Estas son sólo algunas de las preguntas que surgen espontáneamente en quienes, sin previo aviso, se encuentran con la realidad de la vida contemplativa.
Sorpresa y desconcierto. Quizás algún comentario del estilo: “¡Qué desperdicio!”
Explicar nuestra vida a alguien ajeno totalmente al mundo de la oración e inmerso en nuestra sociedad consumista, se convierte, entonces, en una tarea difícil, que no imposible.
Así que, sencillamente, usamos una comparación que a nosotras nos sugiere mucho de lo que somos y queremos vivir en la iglesia y que, quizás, pueda aclarar algunos conceptos.
Es como si fuéramos la raíz de un árbol.
La raíz es un órgano generalmente subterráneo que no tiene hojas ni flores ni frutos y que crece en dirección inversa al tallo, es decir, hacia el suelo, hacia dentro.
Así, nosotras, formamos parte de la totalidad de este árbol que es la Iglesia y crecemos en dirección contraria a la luz, a lo que se ve, a lo que brilla.

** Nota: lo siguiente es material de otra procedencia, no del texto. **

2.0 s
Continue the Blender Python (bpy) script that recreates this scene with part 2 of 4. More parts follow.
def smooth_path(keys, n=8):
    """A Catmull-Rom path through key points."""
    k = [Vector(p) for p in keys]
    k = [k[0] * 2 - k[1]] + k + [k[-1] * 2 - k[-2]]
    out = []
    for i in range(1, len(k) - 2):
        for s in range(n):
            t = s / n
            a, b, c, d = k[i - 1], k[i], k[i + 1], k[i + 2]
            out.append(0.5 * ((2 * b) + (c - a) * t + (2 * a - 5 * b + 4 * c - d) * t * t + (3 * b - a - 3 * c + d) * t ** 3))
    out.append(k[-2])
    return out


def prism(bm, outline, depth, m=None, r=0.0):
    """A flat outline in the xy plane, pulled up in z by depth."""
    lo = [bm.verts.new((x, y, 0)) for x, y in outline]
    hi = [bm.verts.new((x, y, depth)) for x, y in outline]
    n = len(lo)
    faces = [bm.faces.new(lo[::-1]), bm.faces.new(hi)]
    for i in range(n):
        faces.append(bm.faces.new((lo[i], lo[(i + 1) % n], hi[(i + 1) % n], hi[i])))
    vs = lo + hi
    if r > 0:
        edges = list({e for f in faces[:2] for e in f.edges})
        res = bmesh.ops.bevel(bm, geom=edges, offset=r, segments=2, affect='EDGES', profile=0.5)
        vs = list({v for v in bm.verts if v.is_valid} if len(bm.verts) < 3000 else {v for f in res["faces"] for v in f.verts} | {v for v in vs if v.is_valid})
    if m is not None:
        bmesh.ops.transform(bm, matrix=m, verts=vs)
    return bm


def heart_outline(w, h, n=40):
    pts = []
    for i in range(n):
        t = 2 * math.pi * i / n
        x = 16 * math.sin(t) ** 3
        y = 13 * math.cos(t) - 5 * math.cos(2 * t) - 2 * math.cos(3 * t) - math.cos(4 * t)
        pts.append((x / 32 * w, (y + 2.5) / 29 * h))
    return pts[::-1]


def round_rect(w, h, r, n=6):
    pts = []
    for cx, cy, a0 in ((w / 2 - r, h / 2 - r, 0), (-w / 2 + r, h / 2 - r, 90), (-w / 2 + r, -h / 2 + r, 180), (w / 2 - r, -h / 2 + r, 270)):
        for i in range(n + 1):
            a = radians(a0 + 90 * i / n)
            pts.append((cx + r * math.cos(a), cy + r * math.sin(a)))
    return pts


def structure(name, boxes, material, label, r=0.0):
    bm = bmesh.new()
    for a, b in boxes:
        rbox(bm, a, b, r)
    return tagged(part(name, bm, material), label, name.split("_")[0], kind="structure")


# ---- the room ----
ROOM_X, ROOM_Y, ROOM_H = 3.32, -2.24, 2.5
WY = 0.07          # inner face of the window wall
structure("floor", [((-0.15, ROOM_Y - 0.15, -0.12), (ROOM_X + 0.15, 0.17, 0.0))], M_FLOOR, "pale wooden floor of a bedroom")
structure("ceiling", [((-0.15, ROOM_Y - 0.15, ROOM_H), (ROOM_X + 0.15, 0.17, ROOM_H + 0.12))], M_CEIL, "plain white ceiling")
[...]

Nos desarrollamos hacia dentro de la Iglesia y de nosotras mismas para fijar el árbol al suelo, tal como hacen las raíces. El suelo, nuestra tierra verdadera, es Jesucristo, base y fundamento de nuestra vida cristiana, la Roca en la que se afirma nuestro crecimiento.

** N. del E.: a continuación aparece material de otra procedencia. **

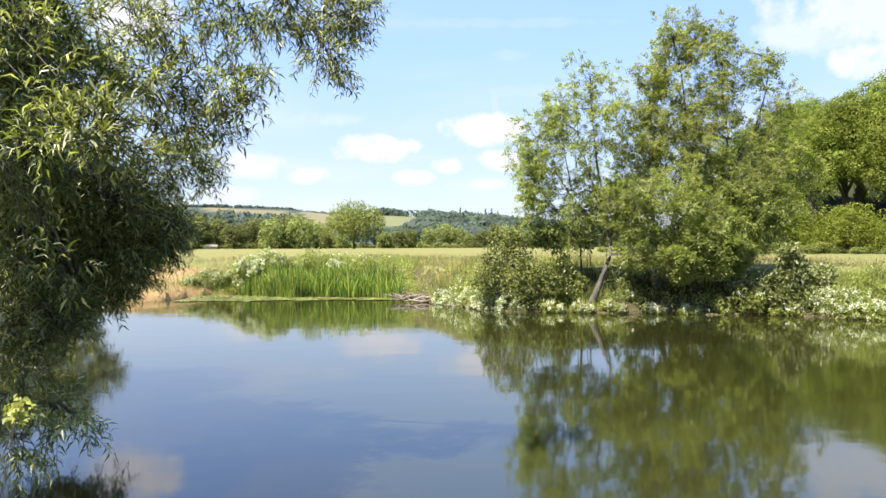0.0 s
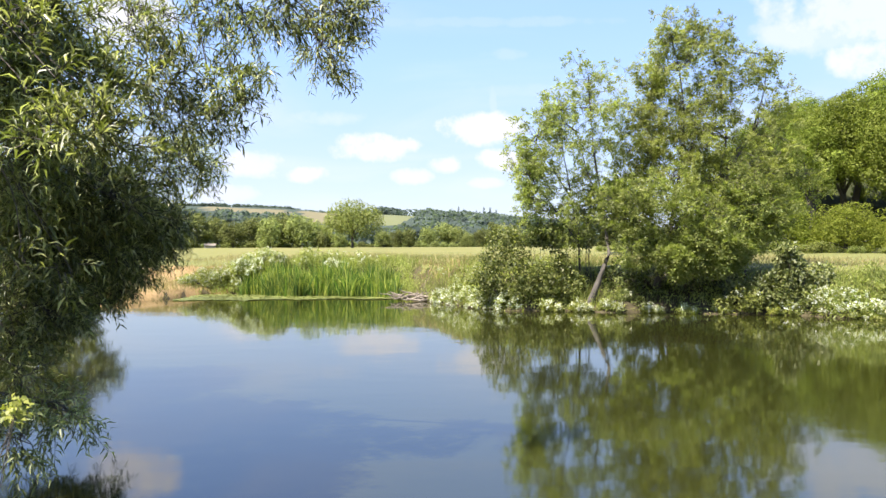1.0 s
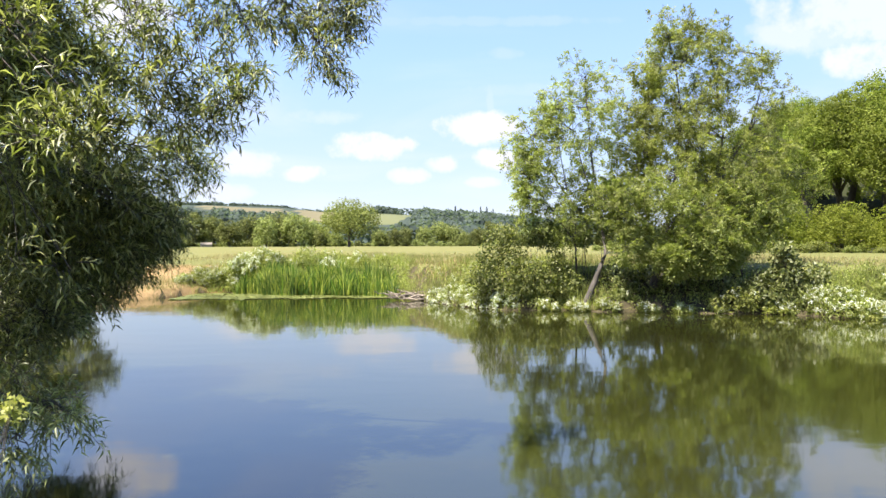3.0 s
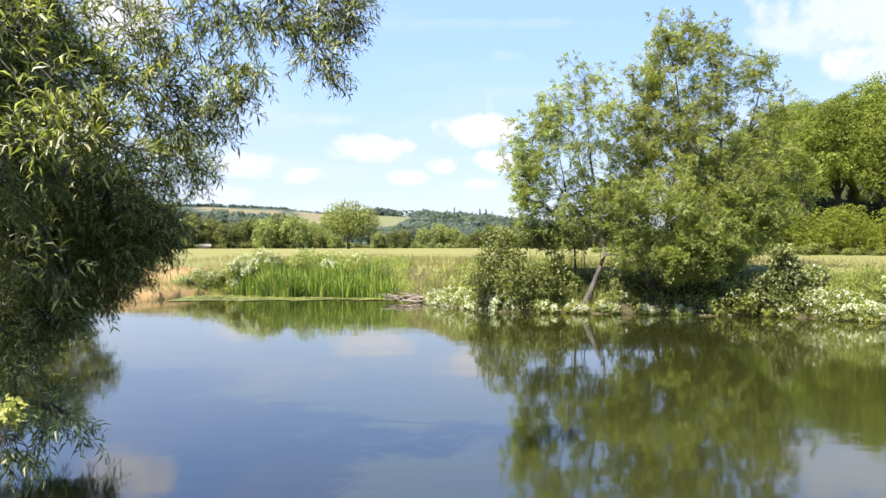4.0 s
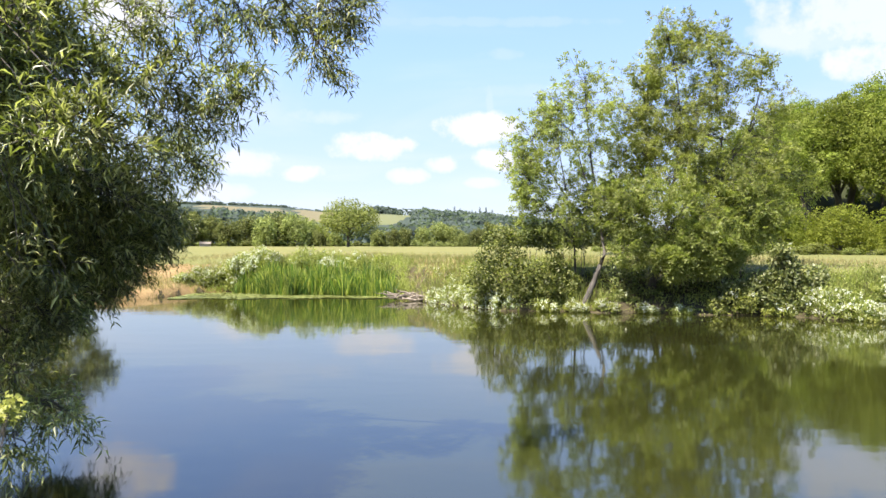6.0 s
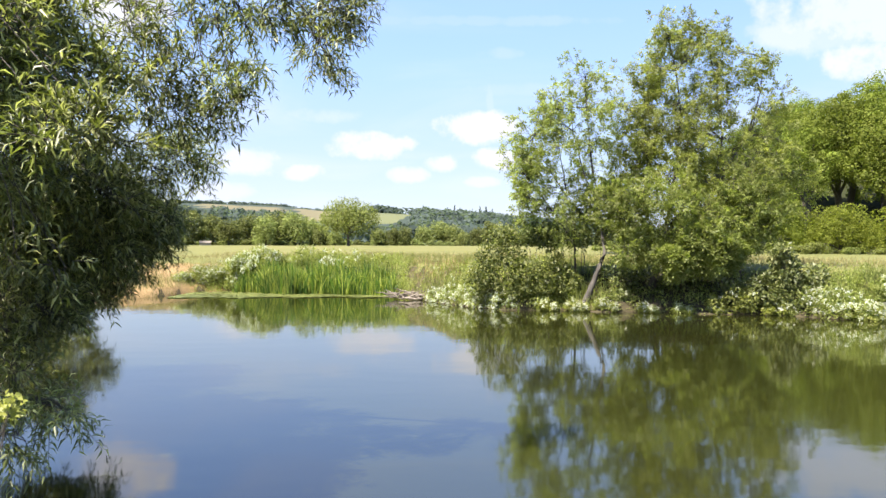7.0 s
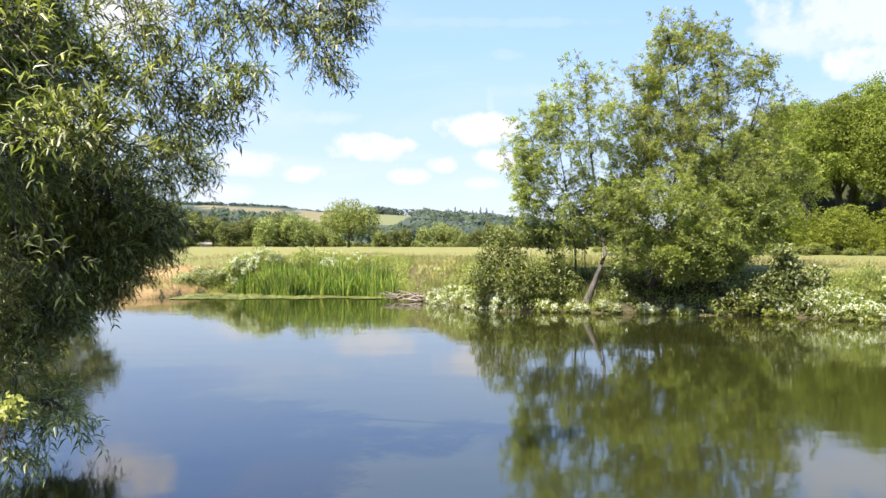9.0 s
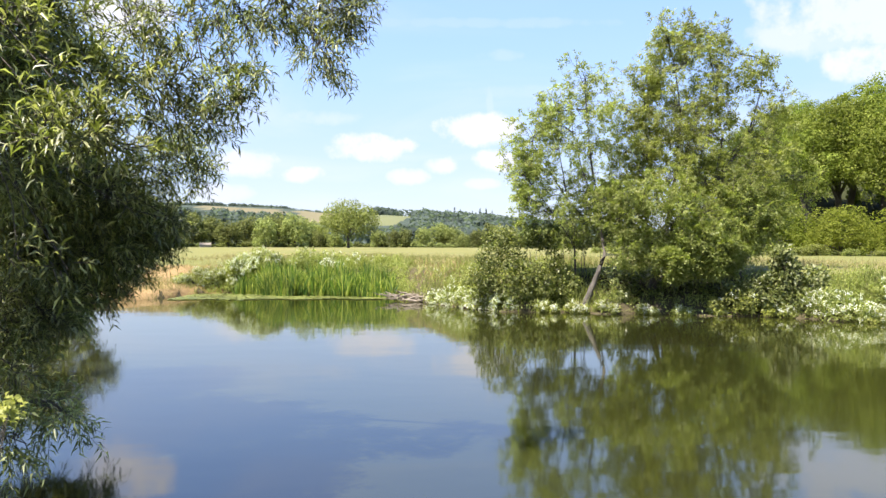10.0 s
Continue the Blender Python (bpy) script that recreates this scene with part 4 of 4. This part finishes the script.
willow((-19.5, 26.3, 0.5), "dark willow further along the bank with boughs touching the water",
       [([(-19.5, 26.3, 0.2), (-18.8, 26.2, 1.6), (-18.0, 26.0, 3.0), (-16.5, 26.0, 5.0), (-15.5, 26.0, 6.2)], 0.40, 0.12)],
       [(REACH, (-13.9, 25.6, 0.45, 1.3, 0.8, 0.35), 280, 1.2), (REACH, (-11.75, 26.0, 1.9, 0.45, 0.7, 0.55), 150, 1.2), (REACH, (-13.2, 26.2, 2.9, 0.9, 1.0, 0.6), 260, 1.4), (REACH, (-15.4, 26.2, 3.2, 1.2, 1.0, 0.7), 300, 1.5),
        (REACH, (-12.6, 26.0, 1.55, 0.8, 1.0, 0.7), 170, 1.3), (REACH, (-12.4, 25.5, 0.70, 0.7, 1.0, 0.45), 130, 1.2),
        (REACH, (-14.2, 26.0, 1.90, 1.2, 1.3, 0.9), 320, 1.4), (REACH, (-15.6, 25.5, 1.20, 1.4, 1.3, 0.9), 300, 1.5),
        (CROWN, (-17.0, 26.0, 4.60, 1.5, 1.5, 1.2), 260, 1.6), (CROWN, (-17.5, 26.0, 6.60, 2.0, 1.8, 1.2), 240, 1.8), (CROWN, (-19.5, 26.0, 5.60, 1.8, 1.8, 1.4), 240, 1.8)])


def yellow_shoot():
    ob = tagged(new("bramble_shoot"), "sunlit yellow-green leafy shoot on the near bank", "plant")
    stem, green = Bag(), Bag()
    for k in range(5):
        tip = np.array([-2.56 - 0.035 * k, 4.55 + 0.05 * k, 1.44 - 0.02 * k])
        line = bowed((-3.35, 4.4, ground_at(-3.35, 4.4)), tip, 0.06, 7)
        stem.add(*tube(line, np.linspace(0.005, 0.002, 7), 5))
        at = np.repeat(line[6:], 14, 0) + rand_dir(14) * 0.07
        green.add(*folded(at, rand_dir(14) + [0.4, -0.2, -0.1], np.array([0, -0.6, 1.0]) + rand_dir(14) * 0.5, rng.uniform(0.035, 0.06, 14), 0.036, 0.1))
    part("stem", stem.mesh("stem", DARK_BARK), ob)
    part("foliage", green.mesh("foliage", NETTLE_LEAF), ob)


yellow_shoot()


# ---------------------------------------------------------------- what moves
def sway(t, k, size):
    """Slow gusts, each bough in its own time: two small turns in degrees."""
    a = 0.6 * math.sin(1.15 * t + k * 1.7) + 0.4 * math.sin(2.7 * t + k * 2.9)
    b = 0.6 * math.sin(0.95 * t + k * 2.3 + 1.0) + 0.4 * math.sin(2.2 * t + k * 1.1)
    return a * size, b * size


def motions():
    times = [i * 0.5 for i in range(21)]
    for k, bough in enumerate(swaying):
        foot = bough.matrix_basis.translation.copy()
        rows = []
        for t in times:
            a, b = sway(t, k, 0.28)
            rows.append((t, pose(*foot, a, b, 0.6 * b)))
        walk(bough, rows)
    # the current carries the ripples slowly along
    walk(water, [(0.0, pose(0, 0, 0)), (5.0, pose(0.25, -0.1, 0)), (10.0, pose(0.5, -0.2, 0))])


motions()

No tenemos hojas ni flores ni frutos, es decir, no se ven nuestras obras; nuestro apostolado no es mensurable cuantitativamente, ni vemos resultados del trabajo que realizamos. Por el contrario, con la oración y la vida fraterna absorbemos los nutrientes del suelo para llevarlos al resto del árbol. Pero eso nadie lo nota.
El árbol solamente se siente vivo, con fuerza y vigor para dar frutos porque dentro de sí mismo corre la savia que lo sostiene. Pero la savia no se ve ni el agua que es absorbida del suelo se hace visible tampoco.
De igual manera, la oración, la comunión profunda de nuestras vidas con Dios nos conecta con el resto de la Iglesia y del mundo y nos hace llevar el “Agua Viva del Amor” al resto de nuestros hermanos sin que ni nosotras ni ellos sepamos cómo sucede.
Evidentemente, no es algo mágico. Pero todos sabemos que la creación entera, el cosmos, la naturaleza, todos los seres humanos, estamos conectados entre nosotros. Que nuestras acciones repercuten en los demás y que la manera en la que vivimos hace de nuestro mundo un lugar más o menos amable en relación a nosotros mismos.
Esta es otra de las funciones de la raíz: la comunicación. Ciertas especies de árboles pueden unir sus raíces a las de los árboles de la misma especie y así poner en común los recursos hídricos y nutritivos; y con ello ayudar a árboles gravemente heridos a sobrevivir.
Esa es más o menos la implicación que nuestra vida tiene en la Iglesia.
Es claro que la contemplación no es privilegio ni posesión única de las contemplativas, es algo que forma parte de la vida de todo cristiano. Todos tenemos capacidad, derecho y necesidad de vivir la interioridad, de contemplar el misterio de Dios desde el tesoro que cada uno somos; sin embargo, nosotras somos como ese “espacio verde” en el corazón de la ciudad, que recuerda que esa es la llamada fundamental de todo hombre: SER, más que hacer.